The most profitable tricast angle is a straight tricast in a race where you have a very strong view. If you believe the race has a clear shape — a front-runner who will lead, a chaser who will close into second, and a consistent placer who will hold third while the remaining dogs fade — a one-unit straight tricast at the computer dividend can return more than an accumulator on three separate races. The strike rate is lower, but when it hits, a single pound can return hundreds.
The Third Dog — Why Tricasts Sharpen Your Analysis
Forecast betting teaches you to think about the top two. Tricast betting extends that discipline to the third place, and in doing so it forces a fundamentally different level of race reading. To predict three finishing positions, you must assess every dog in the field — not just the two you fancy, but the ones you are excluding and why. That process of elimination is where genuine analytical skill develops.

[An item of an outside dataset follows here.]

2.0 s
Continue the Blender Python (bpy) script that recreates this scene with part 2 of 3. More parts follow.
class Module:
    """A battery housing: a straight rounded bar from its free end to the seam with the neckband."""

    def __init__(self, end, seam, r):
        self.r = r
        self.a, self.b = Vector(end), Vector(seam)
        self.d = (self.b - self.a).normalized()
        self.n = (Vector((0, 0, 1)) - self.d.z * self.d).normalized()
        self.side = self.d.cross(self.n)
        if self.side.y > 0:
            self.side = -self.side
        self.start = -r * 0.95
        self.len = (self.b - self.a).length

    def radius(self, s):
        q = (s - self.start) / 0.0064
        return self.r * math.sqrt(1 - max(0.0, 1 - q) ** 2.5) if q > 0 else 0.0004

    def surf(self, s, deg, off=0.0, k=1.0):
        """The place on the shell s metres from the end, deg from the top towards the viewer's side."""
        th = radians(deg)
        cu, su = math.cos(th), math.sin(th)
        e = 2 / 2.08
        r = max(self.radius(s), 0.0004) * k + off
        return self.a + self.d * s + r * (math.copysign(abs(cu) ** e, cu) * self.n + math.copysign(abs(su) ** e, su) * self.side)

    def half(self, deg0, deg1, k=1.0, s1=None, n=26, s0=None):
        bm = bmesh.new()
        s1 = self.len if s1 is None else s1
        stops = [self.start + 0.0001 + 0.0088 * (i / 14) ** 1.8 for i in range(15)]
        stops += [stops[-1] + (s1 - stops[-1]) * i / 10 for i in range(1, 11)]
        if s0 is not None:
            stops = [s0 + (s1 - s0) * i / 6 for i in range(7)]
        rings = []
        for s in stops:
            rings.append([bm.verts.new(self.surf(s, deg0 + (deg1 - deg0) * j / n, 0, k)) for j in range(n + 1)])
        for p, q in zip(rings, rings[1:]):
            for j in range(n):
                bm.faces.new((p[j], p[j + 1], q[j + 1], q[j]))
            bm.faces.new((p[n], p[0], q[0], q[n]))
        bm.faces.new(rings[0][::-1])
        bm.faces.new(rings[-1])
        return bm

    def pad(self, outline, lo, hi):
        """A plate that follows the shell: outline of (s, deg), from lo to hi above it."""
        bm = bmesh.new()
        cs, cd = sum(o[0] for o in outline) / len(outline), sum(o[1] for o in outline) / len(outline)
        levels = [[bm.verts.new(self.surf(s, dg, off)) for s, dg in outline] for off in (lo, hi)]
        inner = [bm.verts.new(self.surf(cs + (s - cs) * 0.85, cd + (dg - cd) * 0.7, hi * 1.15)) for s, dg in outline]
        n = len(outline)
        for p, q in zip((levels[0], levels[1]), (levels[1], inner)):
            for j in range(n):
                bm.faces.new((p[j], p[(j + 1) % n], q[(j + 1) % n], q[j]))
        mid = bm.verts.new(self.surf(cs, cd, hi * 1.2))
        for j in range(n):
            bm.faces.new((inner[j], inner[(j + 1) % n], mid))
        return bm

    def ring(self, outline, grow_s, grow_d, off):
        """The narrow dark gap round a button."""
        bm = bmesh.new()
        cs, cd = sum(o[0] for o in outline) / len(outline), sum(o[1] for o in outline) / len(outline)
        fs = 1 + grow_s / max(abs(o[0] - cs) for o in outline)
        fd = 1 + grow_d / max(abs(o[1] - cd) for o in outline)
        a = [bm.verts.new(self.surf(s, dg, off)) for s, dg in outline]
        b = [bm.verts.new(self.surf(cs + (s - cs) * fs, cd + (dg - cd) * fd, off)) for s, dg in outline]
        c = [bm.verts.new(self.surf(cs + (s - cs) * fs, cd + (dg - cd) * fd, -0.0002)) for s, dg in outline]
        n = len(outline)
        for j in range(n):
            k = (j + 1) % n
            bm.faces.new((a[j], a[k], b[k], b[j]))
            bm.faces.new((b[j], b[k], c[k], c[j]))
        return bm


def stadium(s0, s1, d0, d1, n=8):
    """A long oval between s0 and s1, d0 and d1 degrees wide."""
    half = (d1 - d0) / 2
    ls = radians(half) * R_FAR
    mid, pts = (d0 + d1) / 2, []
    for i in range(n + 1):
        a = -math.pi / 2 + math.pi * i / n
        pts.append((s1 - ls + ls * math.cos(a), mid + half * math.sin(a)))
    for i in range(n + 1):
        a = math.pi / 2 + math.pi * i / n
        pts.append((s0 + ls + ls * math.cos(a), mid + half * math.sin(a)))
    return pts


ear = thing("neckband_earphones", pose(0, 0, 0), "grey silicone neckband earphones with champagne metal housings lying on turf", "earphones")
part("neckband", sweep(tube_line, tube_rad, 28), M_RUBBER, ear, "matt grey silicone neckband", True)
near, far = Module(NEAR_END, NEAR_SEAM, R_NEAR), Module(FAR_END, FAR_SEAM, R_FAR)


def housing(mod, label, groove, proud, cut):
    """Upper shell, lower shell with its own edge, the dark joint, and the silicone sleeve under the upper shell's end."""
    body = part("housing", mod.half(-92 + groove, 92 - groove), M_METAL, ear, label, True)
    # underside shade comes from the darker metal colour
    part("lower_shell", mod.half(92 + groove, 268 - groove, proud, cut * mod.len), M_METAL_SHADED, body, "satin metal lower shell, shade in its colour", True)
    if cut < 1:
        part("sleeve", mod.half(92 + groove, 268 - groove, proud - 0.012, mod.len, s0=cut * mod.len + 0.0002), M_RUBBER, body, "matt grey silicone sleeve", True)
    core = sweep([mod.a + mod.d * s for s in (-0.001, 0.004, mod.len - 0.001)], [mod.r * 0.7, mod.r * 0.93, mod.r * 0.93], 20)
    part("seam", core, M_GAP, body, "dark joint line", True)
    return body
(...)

The third dog in a tricast is often the most interesting selection. The winner and runner-up usually come from the dogs with the best form. The third-place selection is about finding the dog that will beat the remaining three but fall short of the top two. It might be a consistent placer whose form line is full of threes and fours. It might be a wide runner who avoids first-bend trouble and runs into a place while others check. Identifying this dog requires attention to running style, trap draw, and race dynamics — the same skills that make every other bet type more profitable.
Tricast betting is not for every punter and not for every race. But for those willing to invest the analytical effort, it offers returns that are disproportionate to the risk — particularly in the structured, six-dog fields of UK greyhound racing, where the permutations are manageable and the form data is there for anyone disciplined enough to use it.